Files
cohere-transcribe/docs/superpowers/specs/2026-05-29-live-streaming-transcription-design.md
2026-05-29 02:38:05 +08:00

3.2 KiB

Live Streaming Microphone Transcription

Summary

Add a --stream mode to transcribe.py that continuously captures audio from the microphone, detects speech segments using energy-based VAD, and transcribes each segment in near-real-time using the Cohere ASR model. Output scrolls as timestamped lines in the terminal. Ctrl+C stops the session.

Context

  • Model: CohereLabs/cohere-transcribe-03-2026, max 35s audio clips, 5s overlap for auto-chunking
  • Inference speed: ~0.4s for 5-10s audio on GPU (0.04-0.08x real-time)
  • Microphone: PD200X Podcast Microphone via PipeWire, 16kHz mono
  • Existing code: transcribe.py has --mic (fixed duration) and demo file modes

Architecture

Audio Capture

sounddevice.InputStream with a callback streams 16kHz mono float32 audio into a thread-safe buffer.
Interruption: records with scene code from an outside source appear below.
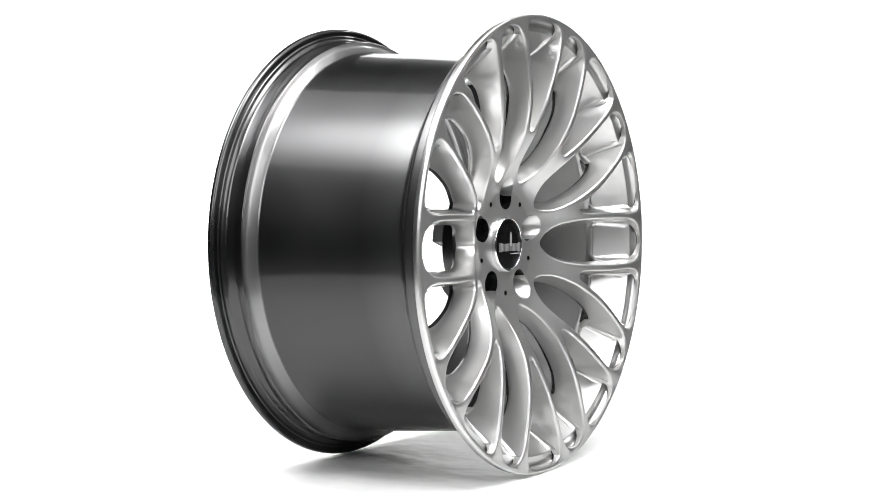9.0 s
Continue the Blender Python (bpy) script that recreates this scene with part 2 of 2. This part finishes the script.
oval = [opening(p) for p in (OVAL_F, OVAL_M, OVAL_B)]
vee = [opening(p) for p in (VEE_F, VEE_M, VEE_B)]
O0, O1, V0, V1 = 0.0788, 0.2645, 0.1353, 0.2664
front_y = smooth_curve([(0.03, -0.1130), (0.060, -0.1135), (0.070, -0.1155), (0.080, -0.1190), (0.095, -0.1265), (0.115, -0.1385), (0.142, -0.1520), (0.18, -0.1628), (0.22, -0.1670), (0.255, -0.1682), (0.268, -0.1683)])
back_y = smooth_curve([(0.05, -0.094), (0.075, -0.094), (0.095, -0.0985), (0.12, -0.111), (0.15, -0.1230), (0.185, -0.1310), (0.203, -0.1290), (0.213, -0.1225), (0.2212, -0.1130), (0.226, -0.1215), (0.235, -0.1335), (0.25, -0.1535), (0.268, -0.1640)])
HALF = radians(18)


def ramp(r, a, b):
    t = min(max((r - a) / (b - a), 0), 1)
    return t * t * (3 - 2 * t)


def oval_shift(r):
    return ramp(r, 0.064, O0) * (1 - ramp(r, O0, 0.175))


def vee_shift(r):
    return ramp(r, 0.095, V0) * (1 - ramp(r, V0, 0.205))


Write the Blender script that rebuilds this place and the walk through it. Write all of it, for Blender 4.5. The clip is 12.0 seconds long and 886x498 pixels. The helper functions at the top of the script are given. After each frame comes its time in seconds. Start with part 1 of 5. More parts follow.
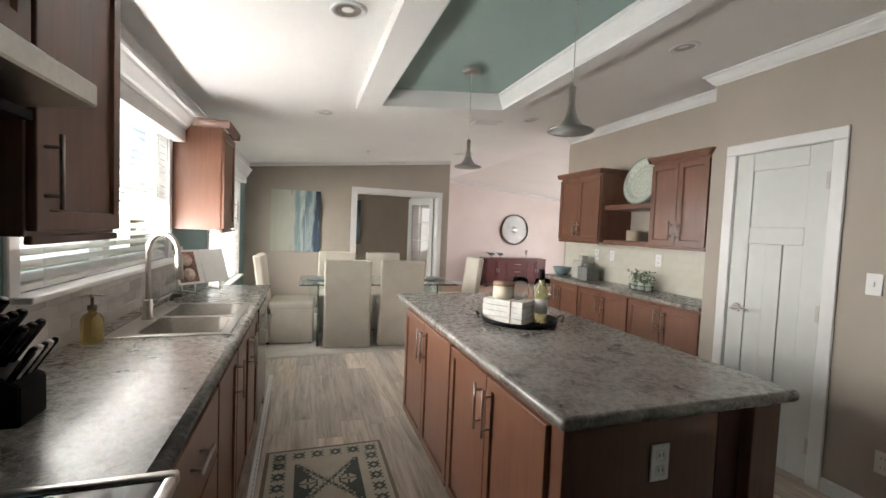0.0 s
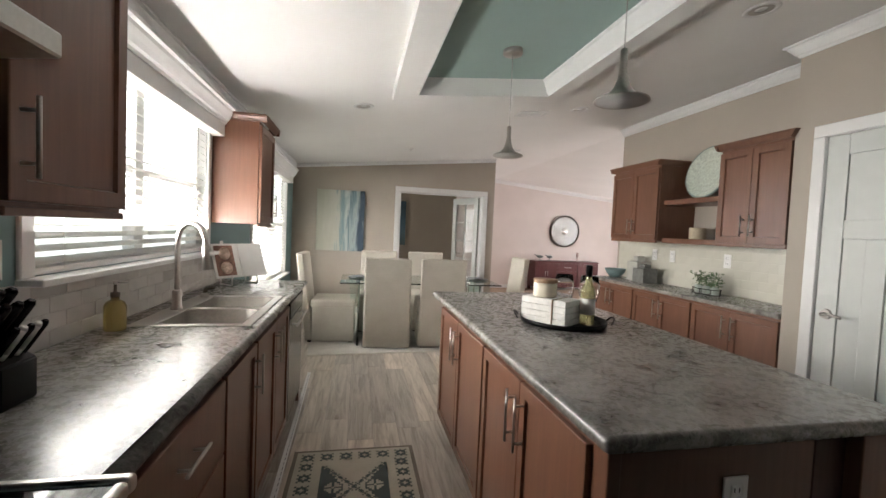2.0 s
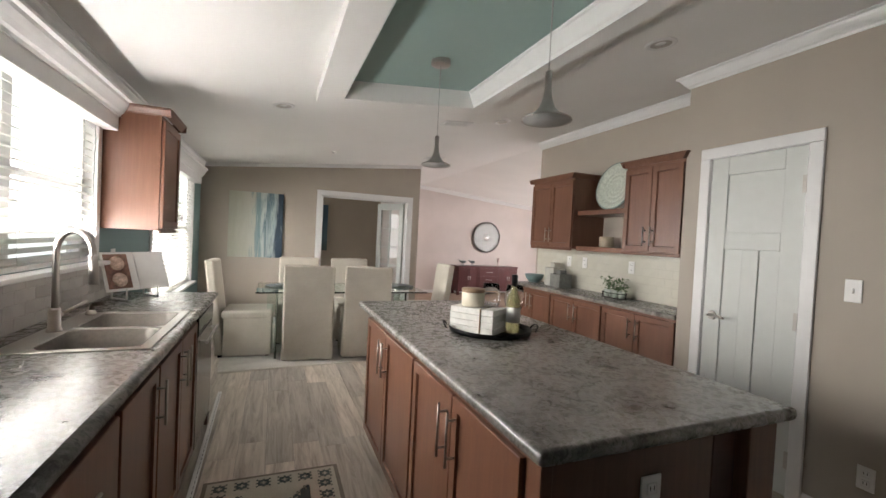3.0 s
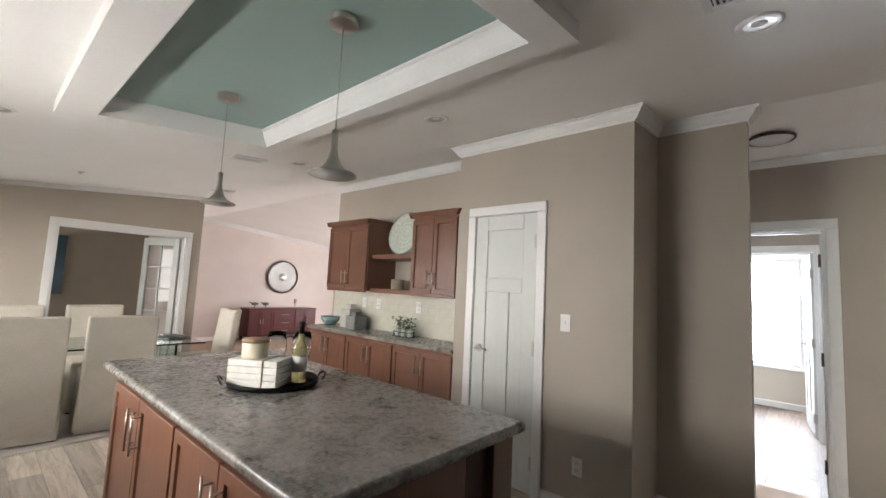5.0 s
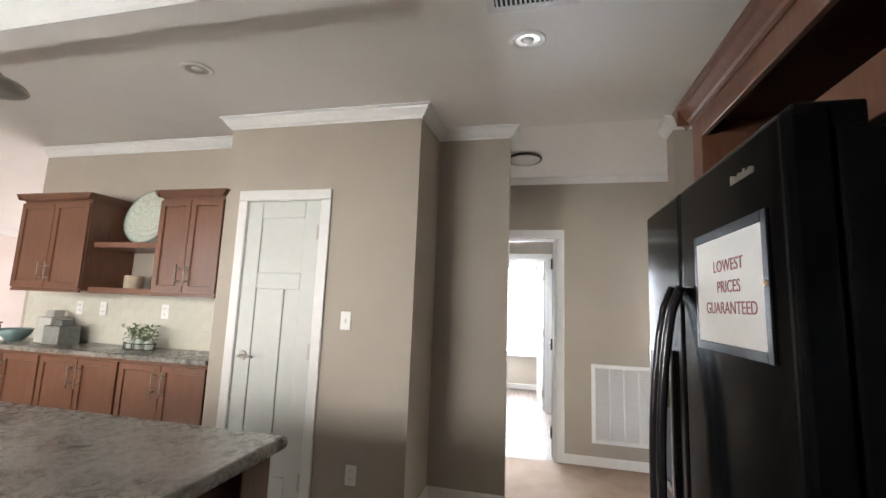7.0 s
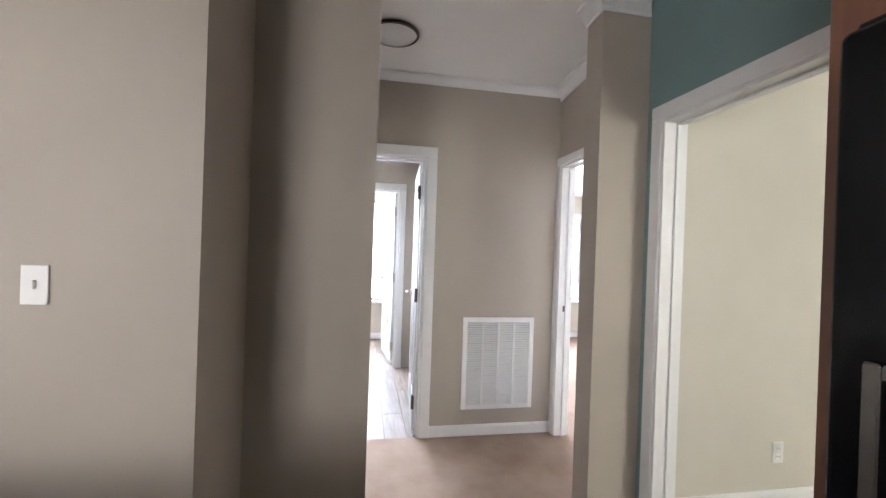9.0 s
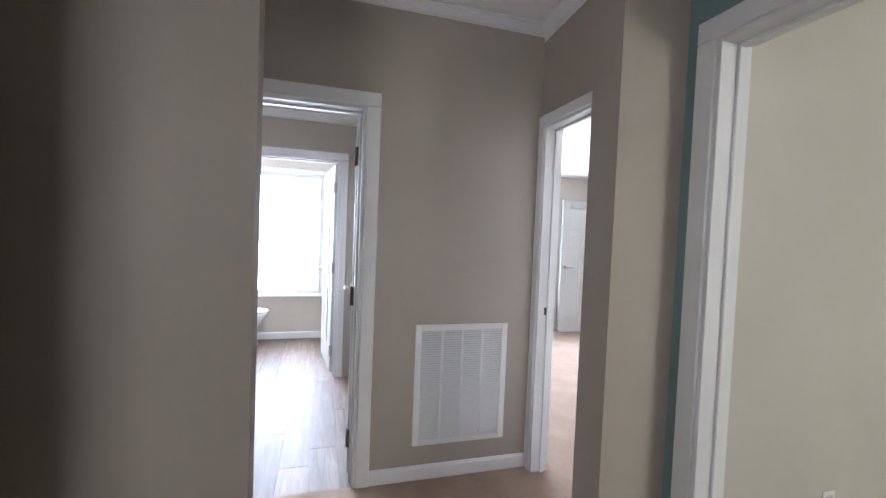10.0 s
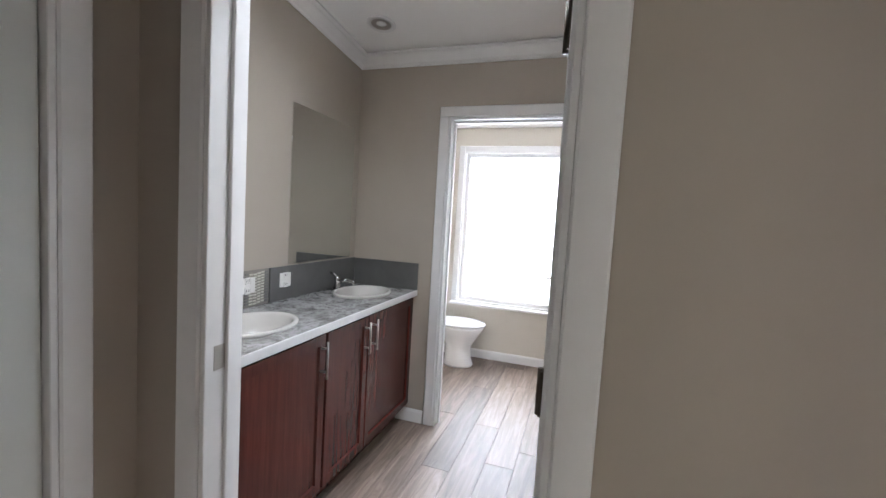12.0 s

The callback appends raw samples; a separate consumer reads them.

Voice Activity Detection

Energy-based VAD using RMS amplitude over 50ms frames (800 samples at 16kHz):

  • Threshold: Calibrated from 0.5s of ambient silence at startup, with a sensible fallback (-40 dBFS)
  • State machine: SILENCE -> SPEAKING -> SILENCE
    • SILENCE -> SPEAKING: RMS exceeds threshold for >= 3 consecutive frames (~150ms)
    • SPEAKING -> SILENCE: RMS stays below threshold for >= 0.8s
  • Pre-roll: ~0.3s of audio before speech onset is included to avoid clipping word beginnings
  • Safety cap: If speech exceeds 30s without a pause, force a chunk boundary (model max is 35s)

Threading Model

Two threads communicating via queue.Queue:

  1. Audio thread (sounddevice callback + VAD logic): captures audio, runs VAD state machine, pushes completed speech segments onto the queue
  2. Transcription thread: pulls segments from the queue, runs processor() -> model.generate() -> processor.decode(), prints results

No state carried between segments. Each is transcribed independently.

Output

Timestamped lines printed to stdout as each segment is transcribed:

[00:03] Good morning, this is a test of the live captioning system.
[00:08] The model seems to be picking up my voice pretty well.

Shutdown

Ctrl+C sets a stop flag via signal handler. The audio stream stops, any buffered speech is flushed and transcribed, then the program exits cleanly.

CLI Interface

uv run python transcribe.py --stream            # stream, default language (en)
uv run python transcribe.py --stream --lang ja   # stream in Japanese
uv run python transcribe.py --mic [duration]     # existing fixed-duration mode
uv run python transcribe.py                      # existing demo file mode

Startup Sequence

  1. Print "Loading model..." and load model
  2. Record ~0.5s of ambient audio, compute silence threshold
  3. Print threshold info and "Listening... (Ctrl+C to stop)"
  4. Begin streaming

Dependencies

No new dependencies. Uses: sounddevice, numpy, threading, queue, signal, time (all already available).

Code Organization

All new logic in transcribe.py. File grows from ~50 to ~150-180 lines. No new files.

Constraints

  • Model max input: 35s per chunk (safety cap at 30s)
  • Sampling rate must be 16kHz
  • Single-channel (mono) audio only